[start]
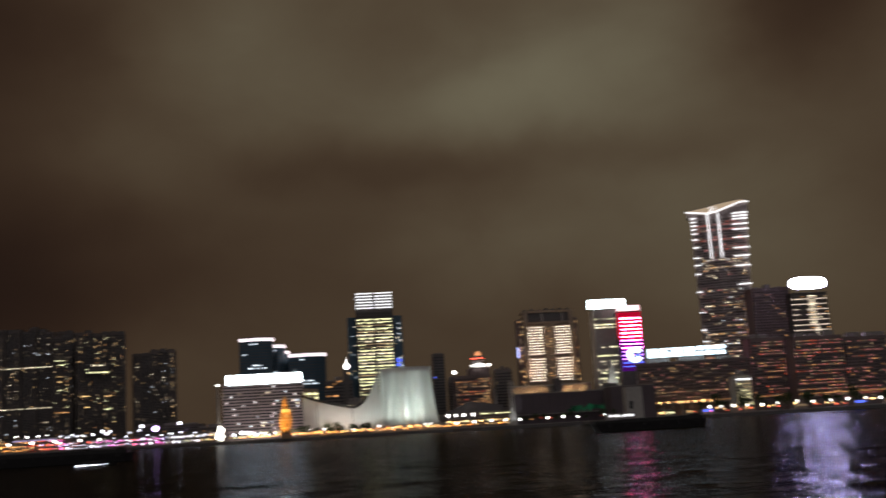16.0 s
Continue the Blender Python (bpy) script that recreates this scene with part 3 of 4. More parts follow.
def louvre_tower():
    root = thing("office_tower", "tall glass office tower with lit yellow floors and white top louvres", "office tower", pose(23, 1350, GROUND))
    H = 141
    bm = bmesh.new()
    box(bm, -23, 23, -16, 16, 0, H + 7)
    part("curtain_wall", bm, GREYGLASS, root)
    for s in (-1, 1):
        bm = bmesh.new()
        x0, x1 = sorted((s * 23.05, s * 34))
        prism(bm, [(x0, -12), (x1, -8), (x1, 14), (x0, 16)], 0, H + 2)
        part("side_wing", bm, BLUEGLASS, root)
        fins = [(min(s * 34, s * 34.6), max(s * 34, s * 34.6), -8.5, -6, f * 3.9, f * 3.9 + 0.5) for f in range(5, 37)]
        boxes("wing_louvre", fins, DARK, root, kind="stuff")
    # lit floors, one pane a bay, with a dark spine in the middle
    r = random.Random(50)
    for f in range(6, 38):
        z = f * 3.85
        if z > H - 2:
            continue
        fl = 0.95 if r.random() < 0.75 else 0.55
        m = IVORY if r.random() < 0.2 else LIME
        for s in (-1, 1):
            # a ceiling line along the floor, then brighter rooms under it
            pane(m if fl > 0.6 else DIM, root, (s * 11.4, -16.2, z + 0.5), (20.4, 0.9))
            for c in range(7):
                if r.random() < fl * 0.55:
                    pane(m, root, (s * (2.6 + c * 2.95), -16.25, z - 0.35), (2.8, r.uniform(0.7, 1.5)))
    boxes("floor_band", [(-23, 23, -16.7, -15.9, f * 3.85 - 2.4, f * 3.85 - 1.5) for f in range(6, 39)], DARK, root, "dark floor bands", "stuff")
    boxes("spine", [(-0.9, 0.9, -17.2, -16, 20, H)], DARK, root)
    # crown of glowing louvres
    boxes("crown_frame", [(-23.4, -22.8, -16.6, -15.6, H + 7, H + 30), (22.8, 23.4, -16.6, -15.6, H + 7, H + 30), (-0.9, 0.9, -16.9, -15.2, H + 7, H + 30), (-23, 23, -15.5, 14, H + 7, H + 29)], DARK, root)
    for k in range(6):
        for s in (-1, 1):
            pane(STRIP, root, (s * 11.9, -16.2, H + 12.3 + k * 3.65), (21.6, 1.35), 0, "louvre")
    for s, zs in ((-1, (134, 131, 117, 98, 84)), (1, (139, 133, 126, 118, 96, 90, 84))):
        for z in zs:
            pane(COOL, root, (s * 30, -9.9, z - 6), (2.2, 1.8))
        for f in range(14, 36):
            if r.random() < 0.45:
                pane(r.choice([DIM, COOL, IVORY]), root, (s * r.choice([25.5, 28, 32]), -11.4, f * 3.9 - 1.6), (1.8, 1.3))
    boxes("media_panel", [(25.5, 29.5, -12.4, -11.0, 80, 83), (26, 28.2, -12.4, -11.0, 84.5, 90), (29.6, 31.6, -12.4, -11.0, 85.5, 88)], LED_BLUE, root, "small blue glowing panel")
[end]
Leave out the pictures and retype every line above exactly.

16.0 s
Continue the Blender Python (bpy) script that recreates this scene with part 3 of 4. More parts follow.
def louvre_tower():
    root = thing("office_tower", "tall glass office tower with lit yellow floors and white top louvres", "office tower", pose(23, 1350, GROUND))
    H = 141
    bm = bmesh.new()
    box(bm, -23, 23, -16, 16, 0, H + 7)
    part("curtain_wall", bm, GREYGLASS, root)
    for s in (-1, 1):
        bm = bmesh.new()
        x0, x1 = sorted((s * 23.05, s * 34))
        prism(bm, [(x0, -12), (x1, -8), (x1, 14), (x0, 16)], 0, H + 2)
        part("side_wing", bm, BLUEGLASS, root)
        fins = [(min(s * 34, s * 34.6), max(s * 34, s * 34.6), -8.5, -6, f * 3.9, f * 3.9 + 0.5) for f in range(5, 37)]
        boxes("wing_louvre", fins, DARK, root, kind="stuff")
    # lit floors, one pane a bay, with a dark spine in the middle
    r = random.Random(50)
    for f in range(6, 38):
        z = f * 3.85
        if z > H - 2:
            continue
        fl = 0.95 if r.random() < 0.75 else 0.55
        m = IVORY if r.random() < 0.2 else LIME
        for s in (-1, 1):
            # a ceiling line along the floor, then brighter rooms under it
            pane(m if fl > 0.6 else DIM, root, (s * 11.4, -16.2, z + 0.5), (20.4, 0.9))
            for c in range(7):
                if r.random() < fl * 0.55:
                    pane(m, root, (s * (2.6 + c * 2.95), -16.25, z - 0.35), (2.8, r.uniform(0.7, 1.5)))
    boxes("floor_band", [(-23, 23, -16.7, -15.9, f * 3.85 - 2.4, f * 3.85 - 1.5) for f in range(6, 39)], DARK, root, "dark floor bands", "stuff")
    boxes("spine", [(-0.9, 0.9, -17.2, -16, 20, H)], DARK, root)
    # crown of glowing louvres
    boxes("crown_frame", [(-23.4, -22.8, -16.6, -15.6, H + 7, H + 30), (22.8, 23.4, -16.6, -15.6, H + 7, H + 30), (-0.9, 0.9, -16.9, -15.2, H + 7, H + 30), (-23, 23, -15.5, 14, H + 7, H + 29)], DARK, root)
    for k in range(6):
        for s in (-1, 1):
            pane(STRIP, root, (s * 11.9, -16.2, H + 12.3 + k * 3.65), (21.6, 1.35), 0, "louvre")
    for s, zs in ((-1, (134, 131, 117, 98, 84)), (1, (139, 133, 126, 118, 96, 90, 84))):
        for z in zs:
            pane(COOL, root, (s * 30, -9.9, z - 6), (2.2, 1.8))
        for f in range(14, 36):
            if r.random() < 0.45:
                pane(r.choice([DIM, COOL, IVORY]), root, (s * r.choice([25.5, 28, 32]), -11.4, f * 3.9 - 1.6), (1.8, 1.3))
    boxes("media_panel", [(25.5, 29.5, -12.4, -11.0, 80, 83), (26, 28.2, -12.4, -11.0, 84.5, 90), (29.6, 31.6, -12.4, -11.0, 85.5, 88)], LED_BLUE, root, "small blue glowing panel")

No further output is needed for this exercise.